Die negative Folge dieses Instantruhms: Es wurde zuviel. Die Weltpresse belagerte Knausgård, er zog sich zurück - und gibt jetzt erstmals seit Langem wieder ein Interview, allerdings nur am Telefon. Umso überraschender ist, wie entspannt und freundlich das Gespräch verläuft. Knausgård erzählt, wie es überhaupt zu dem Romanprojekt kam. 2010 sei er bei seinem Verleger mit 1200 Seiten Text aufgekreuzt und schlug vor, ein bis zwei Bücher daraus zu machen. Der Verleger habe gesagt: Nein, da machen wir 12 daraus. Am Ende einigten sie sich auf sechs Bände, und Knausgård sollte hintereinander noch vier Romane schreiben.

Knausgård ist erschrocken über die Reaktionen auf seine Bücher

Wie arbeitet man da, wenn man nebenbei vier kleine Kinder großziehen muss? Knausgård sagt, das sei gerade der Witz. Der Familientrubel würde einen vom unerträglichen Streben nach Perfektion abhalten. "Da kann nämlich nicht das Gefühl aufkommen: Das ist jetzt ein heiliger Text. Man schreibt offener, freier und besser." Nur für die Kinder sei es wahrscheinlich "nicht so toll gewesen, ich war nicht viel für sie da, auch wenn ich immer zu Hause saß".

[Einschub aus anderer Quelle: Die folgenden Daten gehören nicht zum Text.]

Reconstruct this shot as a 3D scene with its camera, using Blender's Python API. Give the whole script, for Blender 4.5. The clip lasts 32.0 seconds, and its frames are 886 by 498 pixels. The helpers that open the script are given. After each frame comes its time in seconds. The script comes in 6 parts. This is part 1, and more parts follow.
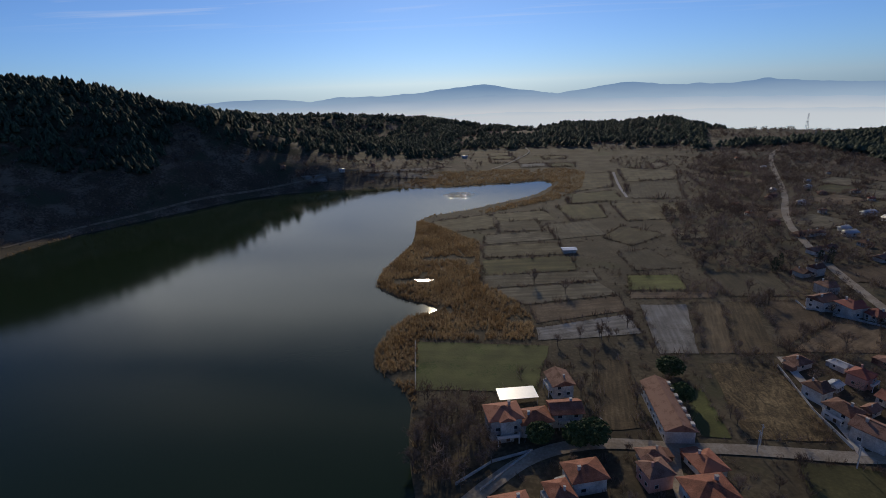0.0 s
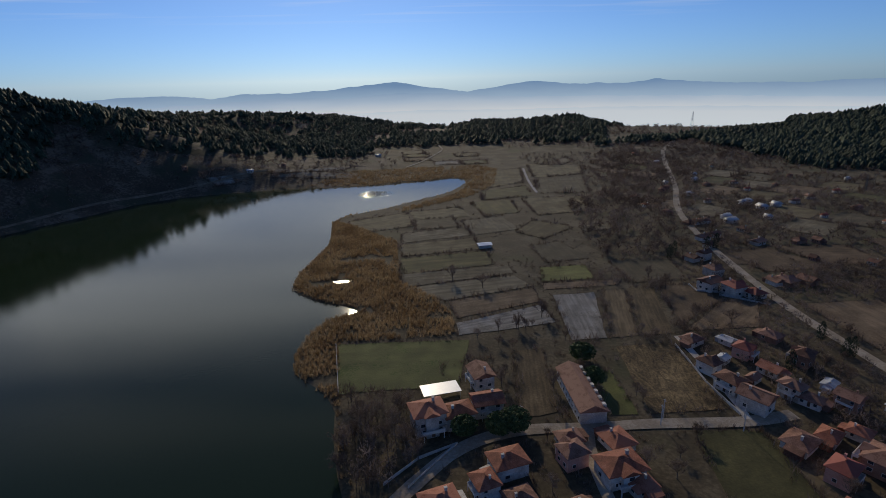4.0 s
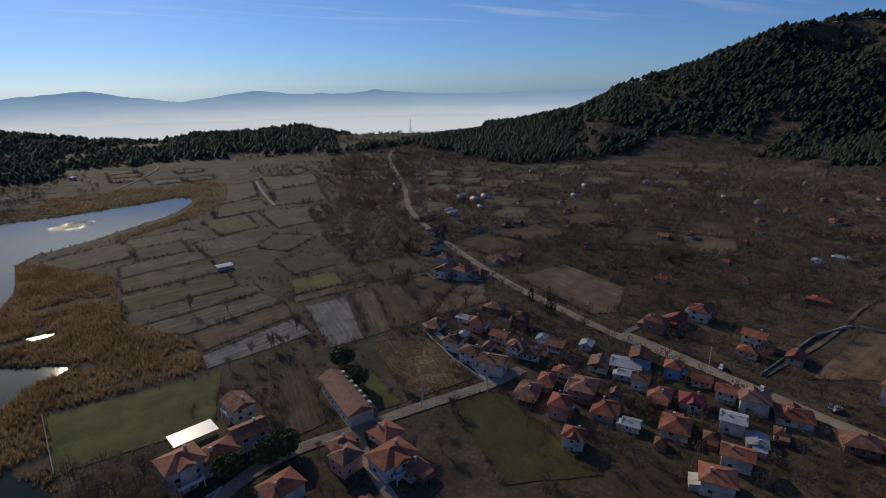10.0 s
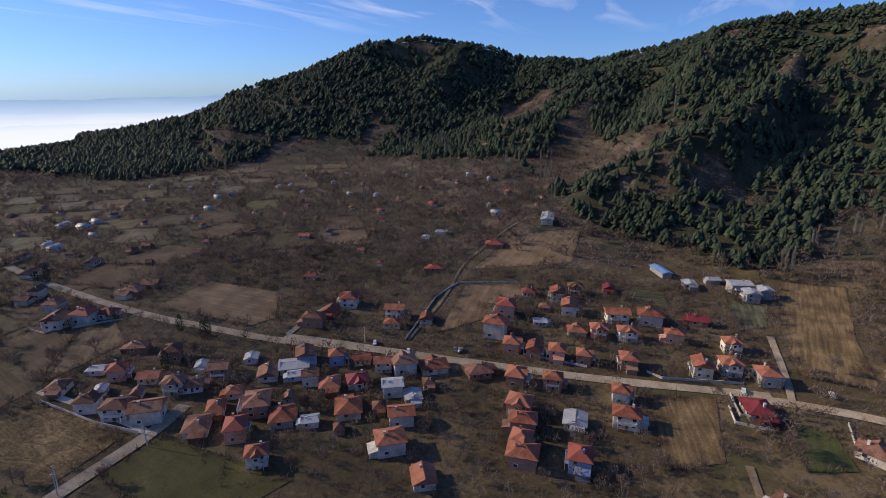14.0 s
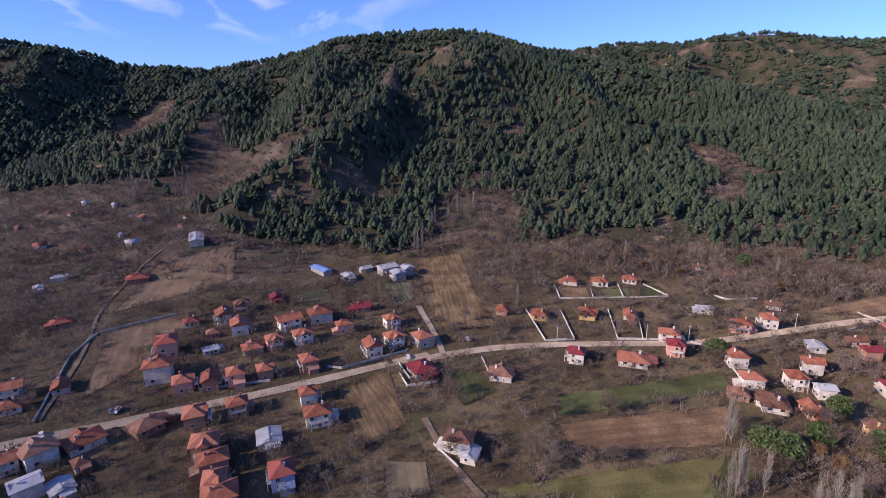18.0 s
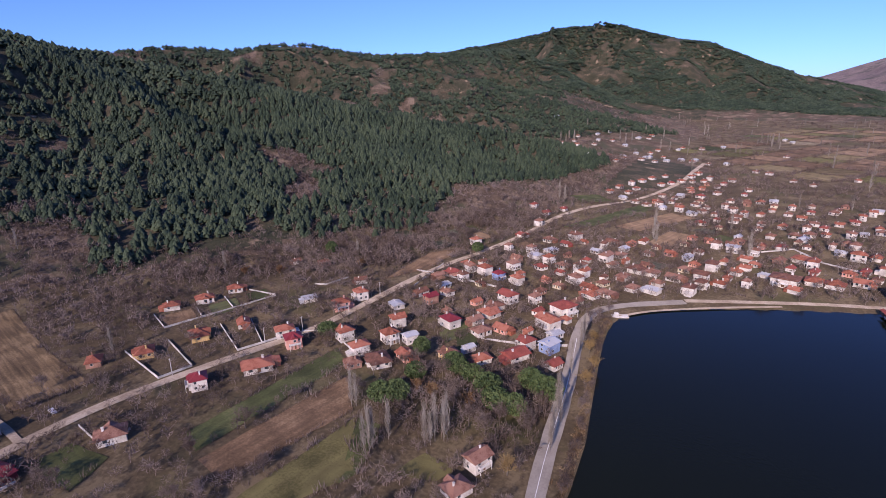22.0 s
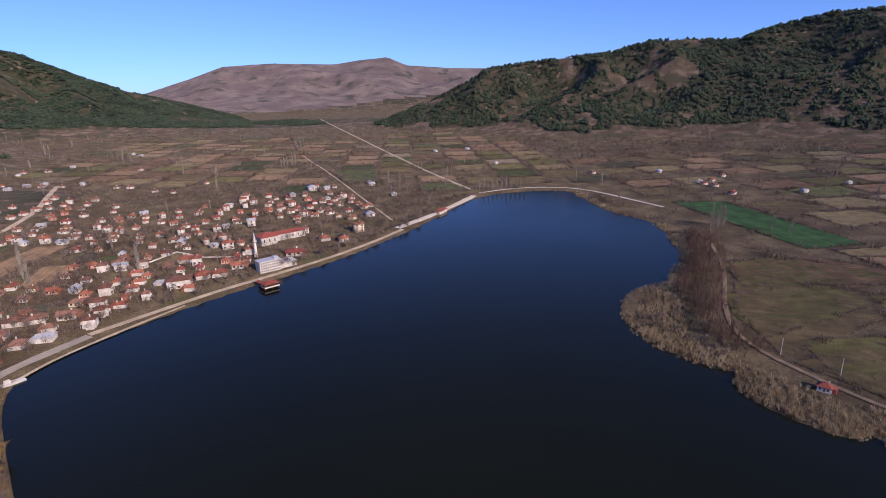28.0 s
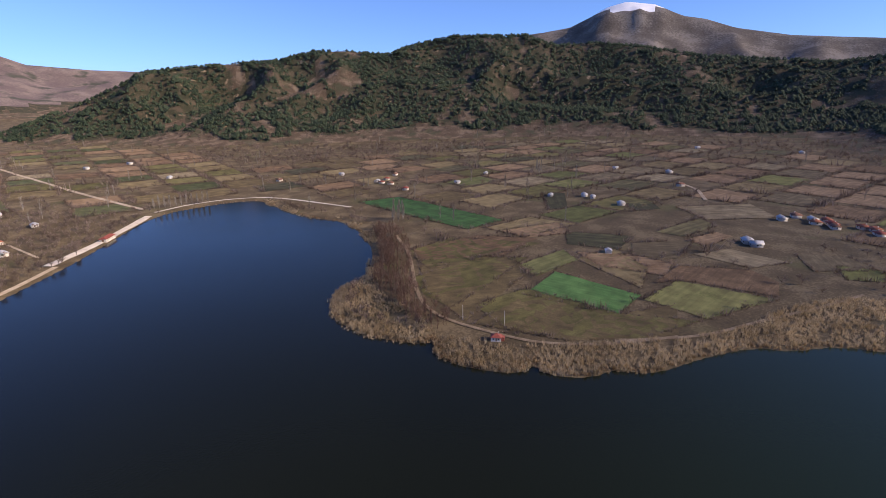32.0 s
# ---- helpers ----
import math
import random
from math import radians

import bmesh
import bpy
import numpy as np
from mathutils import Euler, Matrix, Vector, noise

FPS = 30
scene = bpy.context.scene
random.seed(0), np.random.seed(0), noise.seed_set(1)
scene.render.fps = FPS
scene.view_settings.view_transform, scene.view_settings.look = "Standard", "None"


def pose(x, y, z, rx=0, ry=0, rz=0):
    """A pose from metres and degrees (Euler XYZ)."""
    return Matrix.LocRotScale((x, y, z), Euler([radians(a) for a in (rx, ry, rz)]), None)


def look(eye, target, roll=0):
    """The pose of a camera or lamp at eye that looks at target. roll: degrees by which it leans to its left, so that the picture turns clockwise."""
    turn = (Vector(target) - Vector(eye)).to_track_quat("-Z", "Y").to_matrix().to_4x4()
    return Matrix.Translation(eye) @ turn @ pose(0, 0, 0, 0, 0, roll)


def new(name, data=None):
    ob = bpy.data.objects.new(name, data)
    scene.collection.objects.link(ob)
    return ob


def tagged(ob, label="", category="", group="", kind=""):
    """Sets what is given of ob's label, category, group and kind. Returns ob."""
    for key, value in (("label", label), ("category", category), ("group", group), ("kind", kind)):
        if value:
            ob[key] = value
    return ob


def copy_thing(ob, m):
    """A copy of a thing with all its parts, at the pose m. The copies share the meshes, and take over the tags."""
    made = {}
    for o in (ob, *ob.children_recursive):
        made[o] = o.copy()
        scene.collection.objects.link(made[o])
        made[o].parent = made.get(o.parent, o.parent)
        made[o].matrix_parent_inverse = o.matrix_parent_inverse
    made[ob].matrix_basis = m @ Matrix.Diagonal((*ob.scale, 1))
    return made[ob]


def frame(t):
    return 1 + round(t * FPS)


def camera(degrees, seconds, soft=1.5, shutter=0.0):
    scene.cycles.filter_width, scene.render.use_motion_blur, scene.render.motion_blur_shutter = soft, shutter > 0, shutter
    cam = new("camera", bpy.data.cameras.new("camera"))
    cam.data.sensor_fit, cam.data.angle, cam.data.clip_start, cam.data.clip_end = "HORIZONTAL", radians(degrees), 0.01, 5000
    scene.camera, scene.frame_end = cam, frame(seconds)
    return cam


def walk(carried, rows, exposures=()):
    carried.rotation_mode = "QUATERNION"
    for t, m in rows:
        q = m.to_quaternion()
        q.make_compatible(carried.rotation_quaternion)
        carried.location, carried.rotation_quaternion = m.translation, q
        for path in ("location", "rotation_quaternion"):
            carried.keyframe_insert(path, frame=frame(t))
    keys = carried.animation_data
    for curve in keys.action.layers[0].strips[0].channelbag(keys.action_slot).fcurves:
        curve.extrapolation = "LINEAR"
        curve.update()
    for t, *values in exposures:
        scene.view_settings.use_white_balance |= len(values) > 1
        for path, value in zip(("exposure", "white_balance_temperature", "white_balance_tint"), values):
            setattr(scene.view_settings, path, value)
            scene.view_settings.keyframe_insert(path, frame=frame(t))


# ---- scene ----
cam = camera(80.02, 32.0, soft=0.55)
PATH = [
    (0.0, pose(-0.36, 0.01, 120.18, 72.51, 1.98, 7.01)),
    (0.5, pose(-0.38, -0.05, 120.30, 72.47, 1.94, 5.55)),
    (1.0, pose(-0.44, -0.13, 120.44, 72.41, 1.88, 4.42)),
    (1.5, pose(-0.52, -0.22, 120.56, 72.37, 1.73, 3.32)),
    (2.0, pose(-0.58, -0.30, 120.65, 72.25, 1.65, 2.02)),
    (2.5, pose(-0.61, -0.38, 120.72, 72.22, 1.62, 0.86)),
    (3.0, pose(-0.63, -0.48, 120.79, 72.19, 1.63, -0.19)),
    (3.5, pose(-0.65, -0.59, 120.85, 72.18, 1.52, -1.23)),
    (5.5, pose(-0.70, -0.81, 120.91, 71.06, 1.24, -4.77)),
    (6.0, pose(-0.65, -0.70, 120.88, 71.05, 1.16, -5.69)),
    (6.5, pose(-0.62, -0.59, 120.86, 70.74, 1.08, -7.47)),
    (7.0, pose(-0.60, -0.53, 120.85, 70.32, 0.97, -9.93)),
    (7.5, pose(-0.58, -0.52, 120.83, 70.33, 0.91, -12.04)),
    (8.0, pose(-0.49, -0.51, 120.76, 70.31, 0.90, -13.97)),
    (8.5, pose(-0.33, -0.45, 120.64, 70.34, 0.88, -16.55)),
    (9.0, pose(-0.11, -0.32, 120.47, 72.50, 0.84, -21.34)),
    (9.5, pose(0.10, -0.18, 120.28, 72.55, 0.76, -26.08)),
    (10.0, pose(0.25, -0.11, 120.08, 72.50, 0.80, -30.31)),
    (10.5, pose(0.30, -0.16, 119.89, 72.54, 0.67, -34.67)),
    (11.0, pose(0.28, -0.25, 119.71, 72.65, 0.56, -39.57)),
    (11.5, pose(0.27, -0.31, 119.57, 72.70, 0.43, -44.78)),
    (12.0, pose(0.27, -0.27, 119.51, 72.76, 0.37, -49.89)),
    (12.5, pose(0.21, -0.14, 119.54, 72.84, 0.20, -55.06)),
    (13.0, pose(0.09, 0.03, 119.64, 72.85, 0.04, -60.25)),
    (13.5, pose(-0.04, 0.13, 119.75, 72.88, -0.11, -64.84)),
    (14.0, pose(-0.12, 0.13, 119.83, 73.01, -0.16, -68.83)),
    (14.5, pose(-0.15, 0.07, 119.89, 73.12, -0.04, -72.72)),
    (16.5, pose(0.20, -0.94, 119.33, 73.65, 0.39, -90.10)),
    (17.0, pose(0.16, -0.92, 119.31, 73.74, 0.56, -95.30)),
    (17.5, pose(0.04, -0.81, 119.30, 73.82, 0.57, -100.63)),
    (18.0, pose(-0.12, -0.64, 119.31, 73.91, 0.63, -106.19)),
    (18.5, pose(-0.26, -0.48, 119.39, 73.90, 0.62, -111.81)),
    (19.0, pose(-0.35, -0.39, 119.53, 73.88, 0.78, -116.79)),
    (19.5, pose(-0.40, -0.37, 119.67, 73.88, 0.89, -121.14)),
    (20.0, pose(-0.44, -0.36, 119.79, 73.88, 1.01, -125.42)),
    (20.5, pose(-0.47, -0.29, 119.89, 73.87, 1.05, -130.34)),
    (21.0, pose(-0.51, -0.13, 119.98, 73.82, 1.11, -136.25)),
    (21.5, pose(-0.54, 0.09, 120.07, 73.78, 1.15, -142.77)),
    (22.0, pose(-0.60, 0.30, 120.14, 73.79, 1.19, -149.69)),
    (22.5, pose(-0.67, 0.44, 120.22, 73.75, 1.23, -157.04)),
    (23.0, pose(-0.71, 0.49, 120.35, 73.67, 1.35, -165.18)),
    (23.5, pose(-0.66, 0.47, 120.44, 73.60, 1.35, -173.45)),
    (24.0, pose(-0.52, 0.42, 120.40, 73.61, 1.24, 178.77)),
    (24.5, pose(-0.34, 0.30, 120.20, 73.69, 1.28, 172.75)),
    (25.0, pose(-0.20, 0.12, 119.92, 73.77, 1.35, 168.48)),
    (25.5, pose(-0.12, -0.06, 119.66, 73.82, 1.45, 164.64)),
    (27.5, pose(0.63, 1.07, 119.23, 73.85, 1.48, 151.29)),
    (28.0, pose(0.75, 1.13, 119.25, 73.83, 1.44, 147.63)),
    (28.5, pose(0.90, 1.18, 119.31, 73.80, 1.45, 143.86)),
    (29.0, pose(1.07, 1.28, 119.42, 73.80, 1.41, 139.90)),
    (29.5, pose(1.23, 1.40, 119.57, 73.81, 1.43, 135.95)),
    (30.0, pose(1.39, 1.45, 119.67, 73.78, 1.41, 131.76)),
    (30.5, pose(1.54, 1.27, 119.62, 73.76, 1.40, 127.35)),
    (31.0, pose(1.66, 0.90, 119.43, 73.83, 1.39, 122.91)),
    (31.5, pose(1.78, 0.50, 119.19, 73.87, 1.11, 118.34)),
    (32.0, pose(1.88, 0.21, 118.99, 73.86, 1.05, 114.47)),
]
EXPOSURES = [(0.0, -0.87, 6950, 11), (9.0, -0.93, 7000, 10), (12.0, -0.55, 7100, 13), (14.5, -0.06, 6900, 18), (16.5, 0.17, 6550, 25), (18.0, 0.27, 6350, 33), (21.0, 0.14, 6000, 38), (25.0, -0.03, 6100, 35), (28.0, -0.04, 6350, 31), (32.0, 0.32, 7050, 25)]
walk(cam, PATH, EXPOSURES)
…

Das autobiografische Schreiben habe er als "Experiment in Sachen literarischer Realismus" gesehen, umso mehr sei er über die Reaktionen auf seine Bücher erschrocken. Nach der Veröffentlichung der ersten zwei Bände war die Familie seines Vaters zutiefst verletzt, seine Frau musste in eine Nervenklinik. Er habe in den Folgebänden dann viel vorsichtiger geschrieben, Rechtsanwälte lasen die Texte vor Drucklegung. Im sechsten und letzten Band habe er schließlich die Folgen des Ruhms verarbeitet, es beginnt zwei Tage vor dem Erscheinen des ersten Bandes. Einfach sei es nicht gewesen, weil "plötzlich alles wie eine Pose klang. Beim Schreiben dachte ich, das ist ein Cartoon und ich tue nur noch so, als ob ich Karl Ove wäre".

Man sagt, Schriftsteller sollten sich das Autobiografische für das Ende ihres Lebens aufheben, Knausgård begründete seine Karriere darauf. Was kann jetzt noch kommen? Texte über die kleinen Dinge des Lebens, sagt Knausgård, "Reflexionen über eine Toilette, über Kotze, den Himmel, die materielle Welt um uns herum, Liebe, Babys, Bäume, Tiere, Autos." Und er hat einen Essayband herausgebracht, in dem er sich mit der amerikanischen Seele genauso beschäftigt wie mit Fotokunst oder dem Terror von Anders Breivik. Und immer geht es darin um das Schreiben, um die Grenzen der Literatur und wie man sie überwindet. "Wir müssen neue Weg des Erzählens finden, die Literatur muss dahin, wo die Erzählung aufhört."